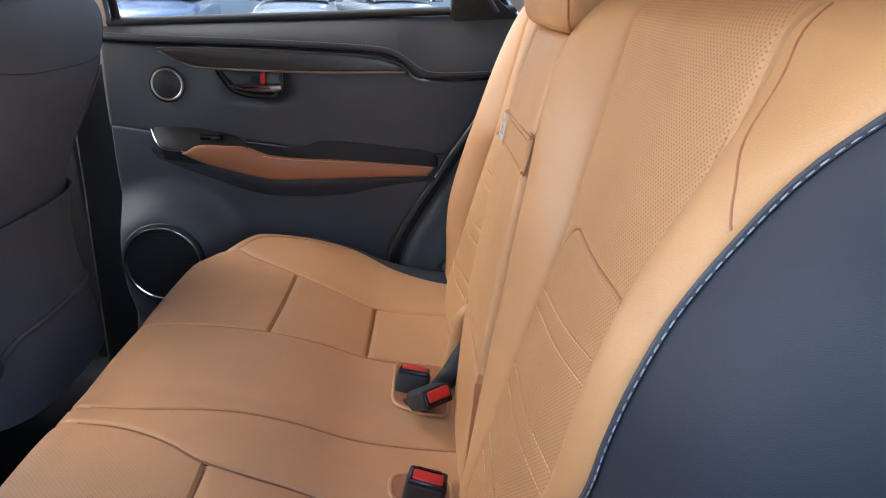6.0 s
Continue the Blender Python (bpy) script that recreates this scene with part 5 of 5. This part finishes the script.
m_leafy = leaf_mat("yellow_leaves", (0.58, 0.45, 0.14))
m_leafo = leaf_mat("orange_leaves", (0.50, 0.24, 0.07))
m_leafg = leaf_mat("green_leaves", (0.26, 0.29, 0.08))
m_needle = leaf_mat("conifer_needles", (0.22, 0.26, 0.19))
m_leafb = leaf_mat("brown_leaves", (0.34, 0.22, 0.13))


def tree(x, y, h, leaves, amount, seed, label, zb=1.0):
    rnd = random.Random(seed)
    T = thing("tree", (x, y, zb), label, "tree", "trees")
    bm, tips = bmesh.new(), []

    def limb(p, d, l, r, lev):
        pts, rs = [p], [r]
        for i in range(4):
            d = (d + Vector((rnd.uniform(-0.16, 0.16), rnd.uniform(-0.16, 0.16), rnd.uniform(0.0, 0.12)))).normalized()
            p = p + d * l / 4
            pts.append(p)
            rs.append(r * (1 - 0.17 * (i + 1)))
            if lev > 0 and i >= 1:
                tips.append(p)
        tube(bm, pts, rs, 5 if lev else 7, caps=False)
        if lev < 3:
            for k in range(3 if lev else 10):
                t = rnd.uniform(0.35, 1.0)
                q = pts[min(4, int(t * 4))]
                a = rnd.uniform(0, 2 * math.pi)
                dd = (d * 0.7 + Vector((math.cos(a), math.sin(a), rnd.uniform(0.1, 0.7))) * 0.75).normalized()
                limb(q, dd, l * rnd.uniform(0.42, 0.62), r * 0.42 * (1.25 - 0.4 * t), lev + 1)
    limb(Vector((x, y, zb - 0.3)), Vector((0, 0, 1)), h * 0.62, h * 0.0038 + 0.012, 0)
    part("trunk", bm, m_bark, T, "bare brown trunk and limbs")
    if amount:
        bl = bmesh.new()
        for i in range(int(amount * 5.0)):
            c = rnd.choice(tips) + Vector((rnd.gauss(0, 0.35), rnd.gauss(0, 0.35), rnd.gauss(0, 0.3)))
            s = rnd.uniform(0.025, 0.06)
            n = Vector((rnd.gauss(0, 1), rnd.gauss(0, 1), rnd.gauss(0, 1))).normalized()
            u = n.orthogonal().normalized() * s
            v = n.cross(u)
            bl.faces.new([bl.verts.new(c + u), bl.verts.new(c + v * 0.7), bl.verts.new(c - u), bl.verts.new(c - v * 0.7)])
        part("crown", bl, leaves, T, smooth=False)
    return T


def conifer(x, y, h, seed, label, zb=1.0):
    rnd = random.Random(seed)
    T = thing("conifer", (x, y, zb), label, "tree", "trees")
    part("trunk", tube_bm([(x, y, zb - 0.3), (x, y, zb + h * 0.95)], [0.14, 0.02], 7), m_bark, T)
    bl = bmesh.new()
    for i in range(2600):
        t = rnd.random() ** 0.75
        z = zb + h * (0.06 + 0.94 * t)
        rr = (1 - t) * h * 0.42 * rnd.uniform(0.35, 1.08) * (0.75 + 0.25 * math.sin(t * 46)) + 0.04
        a = rnd.uniform(0, 2 * math.pi)
        c = Vector((x + rr * math.cos(a), y + rr * math.sin(a), z - rr * 0.25))
        o = Vector((math.cos(a), math.sin(a), -0.35)) * rnd.uniform(0.08, 0.20)
        w = Vector((-math.sin(a), math.cos(a), rnd.uniform(-0.3, 0.3))) * rnd.uniform(0.03, 0.06)
        bl.faces.new([bl.verts.new(c - o), bl.verts.new(c + w), bl.verts.new(c + o), bl.verts.new(c - w)])
    part("needles", bl, m_needle, T, smooth=False)
    return T


rt = random.Random(5)
spec = [(-20, m_leafg, 1500), (-16.6, m_leafb, 600), (-14.5, m_leafy, 1300), (-12.3, m_leafg, 1500), (-10.6, m_leafo, 1600), (-9.4, m_leafg, 3000), (-8.2, m_leafy, 2600), (-7.1, m_leafo, 380), (-6.3, m_leafb, 60), (-5.6, m_leafb, 20), (-4.9, m_leafy, 160), (-3.6, m_leafb, 16), (-2.8, m_leafb, 40), (-1.2, m_leafy, 3000), (-0.3, m_leafo, 1300), (1.6, m_leafb, 400), (3.4, m_leafg, 900), (-24, m_leafy, 1400), (-28, m_leafg, 1600), (-33, m_leafg, 1600), (-38, m_leafy, 1500), (-44, m_leafg, 1800), (-51, m_leafy, 1600), (7, m_leafo, 600), (11.5, m_leafy, 900)]
names = {"yellow_leaves": "autumn tree with thin yellow leaves", "orange_leaves": "autumn tree with sparse orange leaves", "green_leaves": "tree with yellow-green leaves", "brown_leaves": "almost bare autumn tree"}
for i, (x, m, n) in enumerate(spec):
    tree(x + rt.uniform(-0.25, 0.25), 30 + rt.uniform(-2, 3), rt.uniform(7.5, 11.5), m, n, 100 + i, names[m.name])
for i, (x, y, h) in enumerate(((-6.6, 41, 3.4), (-3.0, 41, 2.8), (-24, 30, 5.0))):
    conifer(x, y, h, 300 + i, "dark green conifer behind the wall")


def wood_mat():
    """Autumn foliage whose colour drifts from clump to clump, paled to paint in haze."""
    m = mat("autumn_foliage_hazed", (0.3, 0.25, 0.1), 0.8, var=0.3, vscale=2.0)
    nd, ln = m.node_tree.nodes, m.node_tree.links
    tc, nz, rp = nd.new("ShaderNodeTexCoord"), nd.new("ShaderNodeTexNoise"), nd.new("ShaderNodeValToRGB")
    nz.inputs["Scale"].default_value, nz.inputs["Detail"].default_value = 0.42, 3.0
    ln.new(tc.outputs["Object"], nz.inputs["Vector"])
    ln.new(nz.outputs["Fac"], rp.inputs["Fac"])
    el = rp.color_ramp.elements
    el[0].position, el[0].color = 0.30, (0.36, 0.39, 0.24, 1)
    el[1].position, el[1].color = 0.72, (0.48, 0.40, 0.36, 1)
    for p, c in ((0.42, (0.44, 0.42, 0.24, 1)), (0.48, (0.62, 0.50, 0.17, 1)), (0.54, (0.58, 0.44, 0.20, 1)), (0.60, (0.50, 0.39, 0.31, 1))):
        e = el.new(p)
        e.color = c
    geo, hsv, mul = nd.new("ShaderNodeNewGeometry"), nd.new("ShaderNodeHueSaturation"), nd.new("ShaderNodeMapRange")
    mul.inputs["To Min"].default_value, mul.inputs["To Max"].default_value = 0.75, 1.35
    ln.new(geo.outputs["Random Per Island"], mul.inputs["Value"])
    ln.new(mul.outputs[0], hsv.inputs["Value"])
    ln.new(rp.outputs["Color"], hsv.inputs["Color"])
    b = nd["Principled BSDF"]
    ln.new(hsv.outputs["Color"], b.inputs["Base Color"])
    tl, mx = nd.new("ShaderNodeBsdfTranslucent"), nd.new("ShaderNodeMixShader")
    ln.new(hsv.outputs["Color"], tl.inputs["Color"])
    mx.inputs[0].default_value = 0.45
    ln.new(b.outputs[0], mx.inputs[1])
    ln.new(tl.outputs[0], mx.inputs[2])
    ln.new(mx.outputs[0], nd["Material Output"].inputs["Surface"])
    return m


m_wood = wood_mat()
rb = random.Random(9)
vs, fs = [], []


def leaf(c, s):
    n = Vector((rb.gauss(0, 1), rb.gauss(0, 1), rb.gauss(0, 1))).normalized()
    u = n.orthogonal().normalized() * s
    v = n.cross(u) * 0.7
    q = len(vs)
    vs.extend((c + u, c + v, c - u, c - v))
    fs.append((q, q + 1, q + 2, q + 3))


# low thicket, then rounded crowns of uneven height with gaps of sky between them
for i in range(80000):
    x = rb.uniform(-75, 30)
    leaf(Vector((x, rb.uniform(37, 46), 1.0 + rb.random() ** 1.5 * (2.5 + 1.0 * math.sin(x * 0.55) + 0.6 * math.sin(x * 1.7 + 1)))), rb.uniform(0.035, 0.085))
for i in range(80000):
    x = rb.uniform(-95, 35)
    leaf(Vector((x, rb.uniform(50, 58), 1.0 + rb.random() * (3.0 + 1.0 * math.sin(x * 0.21 + 1.0) + 0.7 * math.sin(x * 0.9)))), rb.uniform(0.09, 0.22))
for i in range(110):
    c = Vector((rb.uniform(-75, 30), rb.uniform(38, 50), rb.uniform(2.0, 5.2)))
    r = rb.uniform(0.8, 2.0)
    for j in range(int(620 * r)):
        d = Vector((rb.gauss(0, 1), rb.gauss(0, 1), rb.gauss(0, 0.8))).normalized() * r * rb.random() ** 0.45
        leaf(c + d, rb.uniform(0.035, 0.08))
wm = bpy.data.meshes.new("far_woods")
wm.from_pydata(vs, [], fs)
wm.materials.append(m_wood)
tagged(new("far_woods", wm), "yellow and brown autumn thicket and far tree crowns, haze put into their colour", "woods", kind="stuff")
tb = bmesh.new()
for i in range(120):
    p = Vector((rb.uniform(-70, 28), rb.uniform(33, 42), 0.8))
    d, r, pts, rs = Vector((rb.gauss(0, 0.10), 0, 1)), rb.uniform(0.012, 0.036), [p], []
    for q in range(6):
        d = (d + Vector((rb.gauss(0, 0.10), rb.gauss(0, 0.06), 0))).normalized()
        pts.append(pts[-1] + d * 1.3)
        if q:
            for w in range(2):
                e = (d + Vector((rb.gauss(0, 0.7), rb.gauss(0, 0.3), 0.2))).normalized()
                b0 = pts[-1]
                b1 = b0 + e * rb.uniform(0.5, 1.1)
                b2 = b1 + (e + Vector((0, 0, 0.4))).normalized() * rb.uniform(0.4, 0.9)
                tube(tb, [b0, b1, b2], [r * 0.4, r * 0.25, r * 0.1], 4, caps=False)
    tube(tb, pts, [r * (1 - 0.12 * q) for q in range(7)], 5, caps=False)
tagged(part("far_trunks", tb, m_bark, smooth=False), "thin bare grey-brown trunks and branches of the far wood", "woods", kind="stuff")
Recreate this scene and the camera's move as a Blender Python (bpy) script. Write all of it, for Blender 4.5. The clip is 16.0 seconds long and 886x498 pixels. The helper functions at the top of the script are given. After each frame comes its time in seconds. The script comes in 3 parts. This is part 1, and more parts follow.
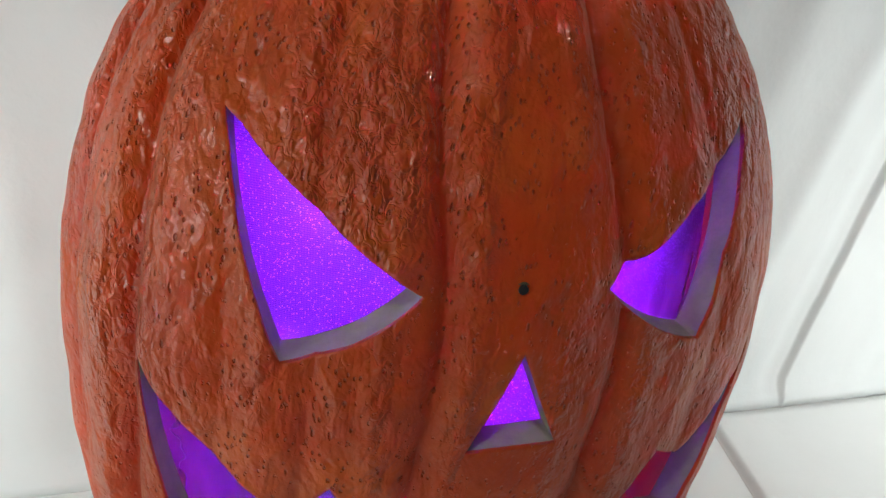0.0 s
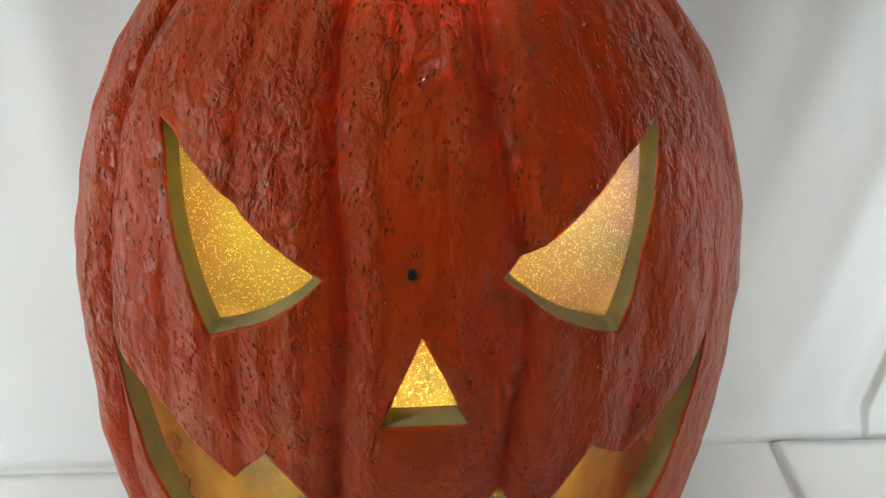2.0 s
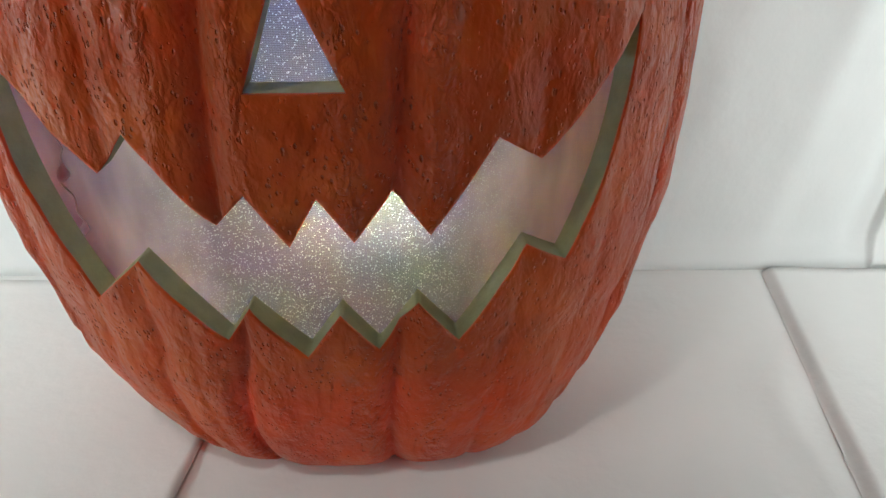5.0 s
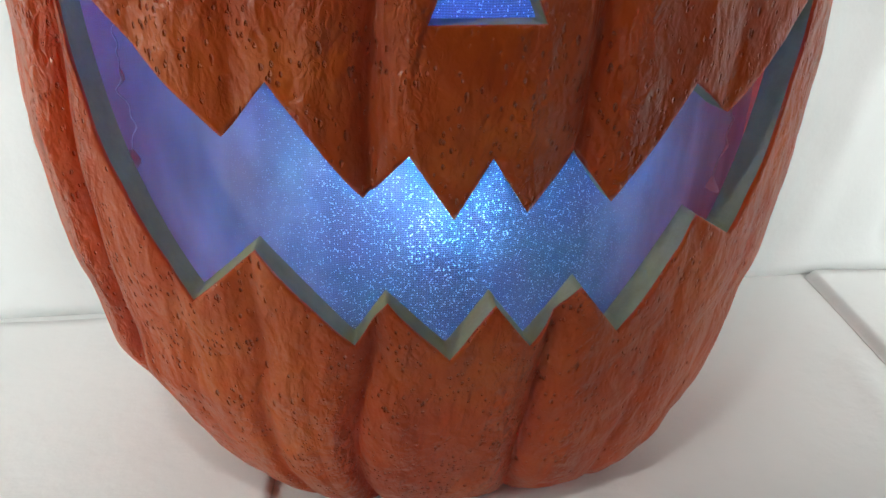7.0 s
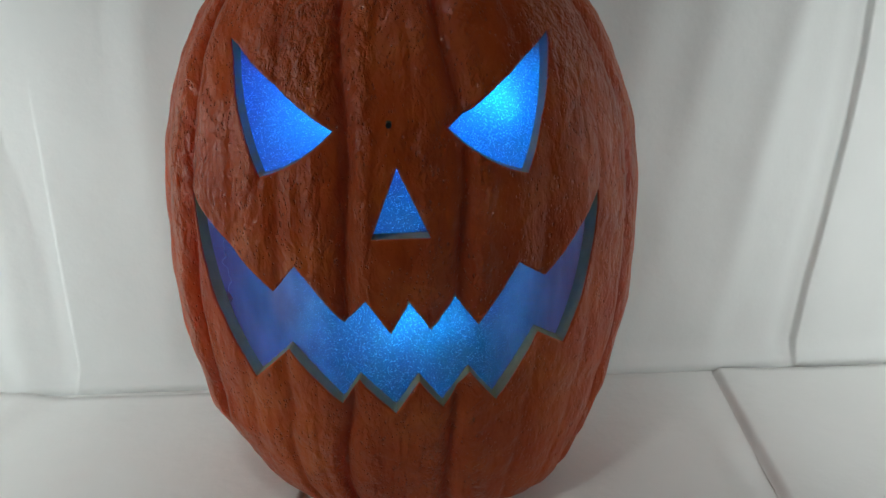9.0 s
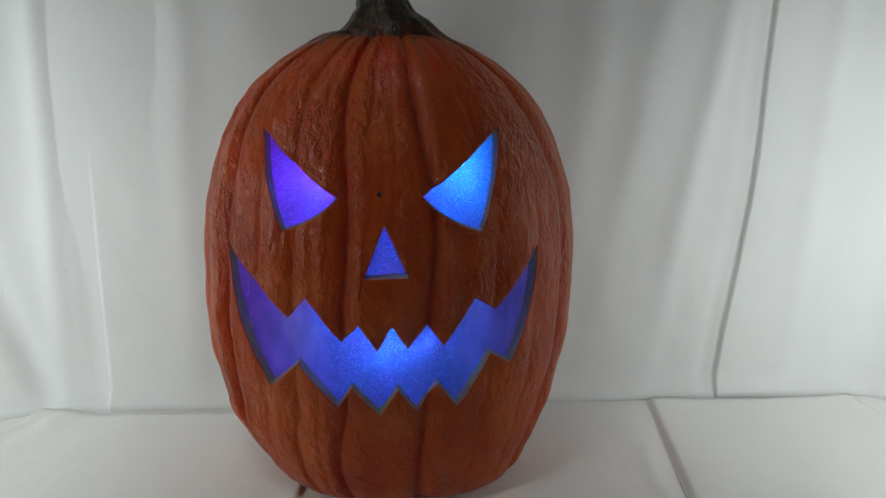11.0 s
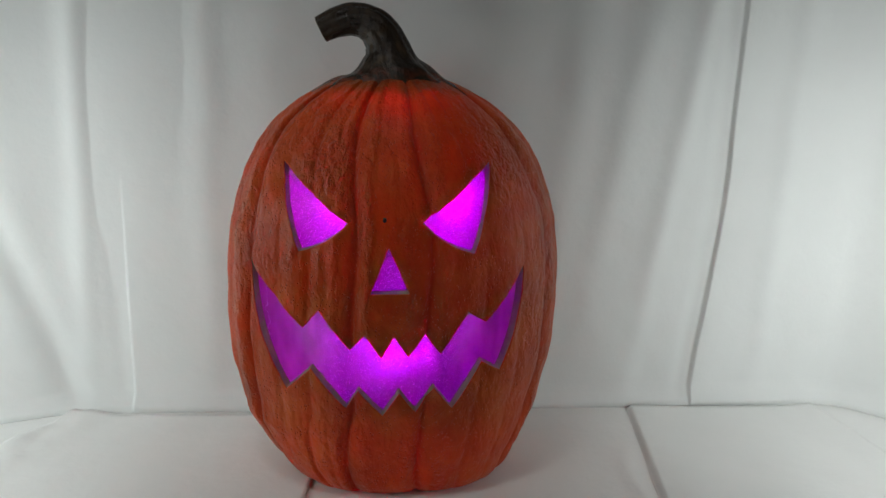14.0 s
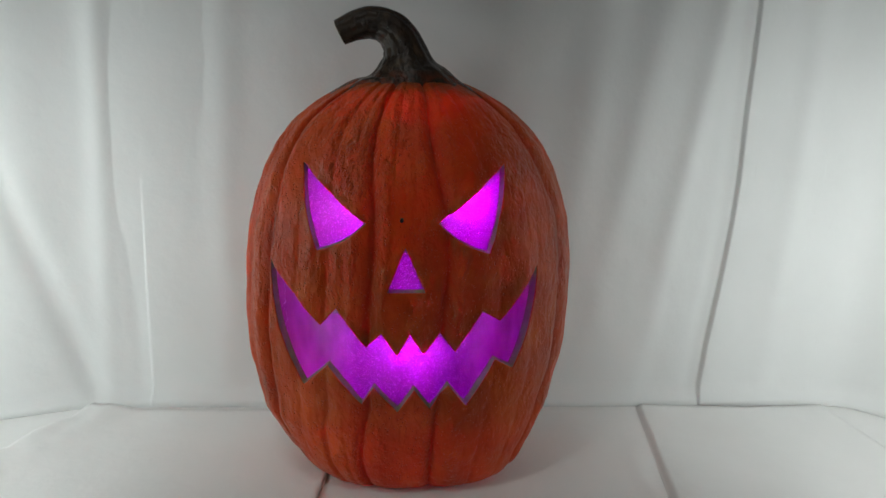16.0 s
--------------------
Requirements
Make a list of all lines in the data that contain "scene".

Answer for the task
Continue the Blender Python (bpy) script that recreates this scene with part 5 of 5. This part finishes the script.
Recreate this scene and the camera's move as a Blender Python (bpy) script. Write all of it, for Blender 4.5. The clip is 16.0 seconds long and 886x498 pixels. The helper functions at the top of the script are given. After each frame comes its time in seconds. The script comes in 3 parts. This is part 1, and more parts follow.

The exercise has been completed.